Hilltop temple and caves
What we say:
Banan is also originally 11th century, though saw a Buddhist makeover during the 12th century and reign of Jayarvarman VII. The temple is constructed on top of a hill overlooking the Sangkar River and there's a 358-step climb to the top, where five towers precariously remain.
This site has been quite badly pillaged – some looks recent – and its carvings are in poor condition, though some of the Buddha images in the sandstone main tower are rumoured to be original. Hopefully the others plus missing lintels are in the Battambang Museum.

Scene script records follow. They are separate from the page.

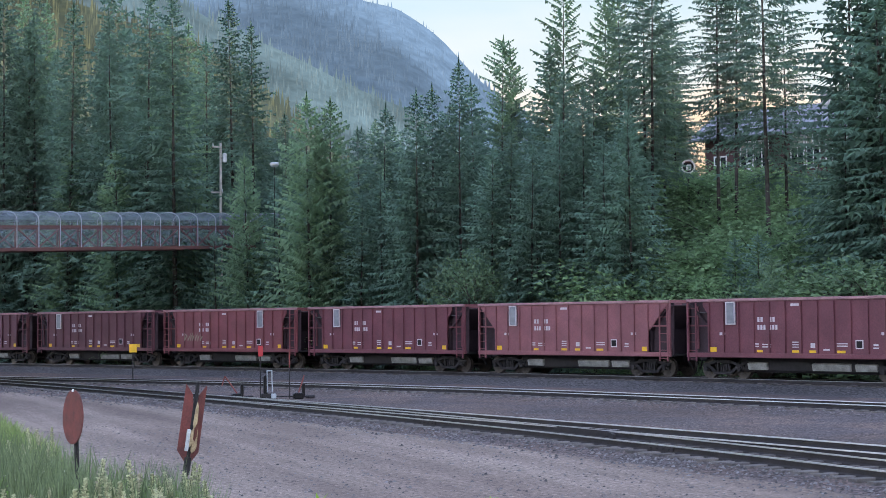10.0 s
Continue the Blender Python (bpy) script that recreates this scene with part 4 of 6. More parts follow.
def garden_targets():
    x, y = 3.4, 21.74
    g = gz(x, y)
    d = empty("target_disc", pose(x, y, g), "weathered red metal disc on a dark post in tall grass", "switch target")
    part("post", tube((0.06, 0, -0.3), (0.015, 0, 1.5), 0.032, seg=8), M_DARK, d)
    bm = bmesh.new()
    bmesh.ops.create_cone(bm, cap_ends=True, segments=40, radius1=0.37, radius2=0.37, depth=0.015, matrix=pose(-0.03, -0.03, 1.38 - g, 0, 90, 0))
    bmesh.ops.rotate(bm, cent=(-0.03, -0.03, 1.38 - g), matrix=Euler((0, radians(2), radians(12))).to_matrix(), verts=bm.verts[:])
    part("disc", bm, M_OLDRED, d, "rusty red round plate")
    part("bolt", tube((-0.03, -0.05, 1.74 - g), (-0.03, -0.02, 1.74 - g), 0.02, seg=6), M_WHITE, d)
    x, y = 4.77, 21.48
    g = gz(x, y)
    a = empty("target_vane", pose(x, y, g, 0, 8.0, 0), "weathered red folded vane with split wood on a leaning post", "switch target")
    part("post", tube((0, 0, -0.4), (0, 0, 2.05), 0.028, seg=8), M_DARK, a)
    z0, z1 = 0.62 - g + 0.05, 1.80 - g
    for sd in (-1, 1):
        bm = bmesh.new()
        add_poly(bm, [(0.0, z0), (0.17 * sd, z0 + 0.2), (0.165 * sd, z1), (0.12 * sd, z1 - 0.05), (0.05 * sd, z1 - 0.14), (0.02 * sd, z1 - 0.3)], -0.008, 0.008)
        bmesh.ops.rotate(bm, cent=(0, 0, 0), matrix=Euler((0, 0, radians(28 * sd))).to_matrix(), verts=bm.verts[:])
        part("vane_plate", bm, M_OLDRED, a, "rusty red pointed plate")
    rng = random.Random(9)
    for i in range(7):
        x0, zb, ln = rng.uniform(-0.05, 0.04), z0 + rng.uniform(0.2, 0.6), rng.uniform(0.18, 0.42)
        bm = bmesh.new()
        add_poly(bm, [(x0, zb), (x0 + 0.02, zb - 0.03), (x0 + 0.045, zb + 0.04), (x0 + 0.04, zb + ln * 0.8), (x0 + 0.02, zb + ln), (x0 + 0.005, zb + ln * 0.7)], -0.075 - 0.004 * i, -0.04)
        part("wood_splinter", bm, (M_WOOD, M_RUST, M_WOOD)[i % 3], a, "bare split wood")
    part("white_patch", box((-0.06, -0.085, z0 + 0.36), (0.05, 0.03, 0.30), bevel=0.006), M_CHALK, a, "white painted board")
    part("socket", tube((0, 0, z0 - 0.12), (0, 0, z0 + 0.12), 0.05, seg=8), M_DARK, a)


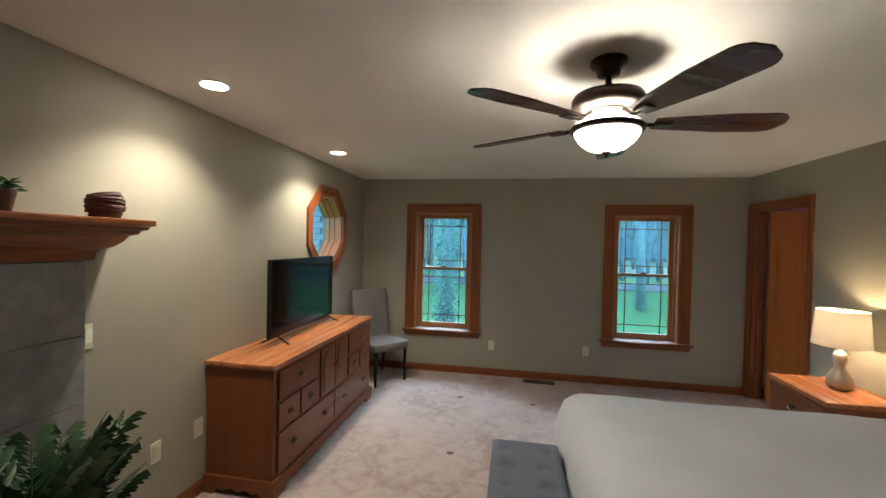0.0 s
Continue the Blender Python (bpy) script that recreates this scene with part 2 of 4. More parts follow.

The heavily wooded hillside may well still hide mines so don't go off piste and while we'd be loathe to condone cutting down trees, you do have problems seeing the wonderful view from the top of the hill through the vegetation and branches.
While at the summit a few industrious drink sellers emerge, who will also be happy to show you around the temple and then the small caves below on the left (when looking at the ruins from the stairs). These are well worth exploring, though note the cave entrance is almost at the base of the hill, so be sure you are finished with the ruins before you agree to go down.
Also note if it is a slow day - very common here - all the children here will offer to come with you, but they will all expect something for coming along. Be warned that the entrance to the caves is so small you need to wriggle through on your belly.
Overall, while this isn't as good as Wat Ek, the drive out there is pleasant and can be combined with other stops on the way to make a half-day trip.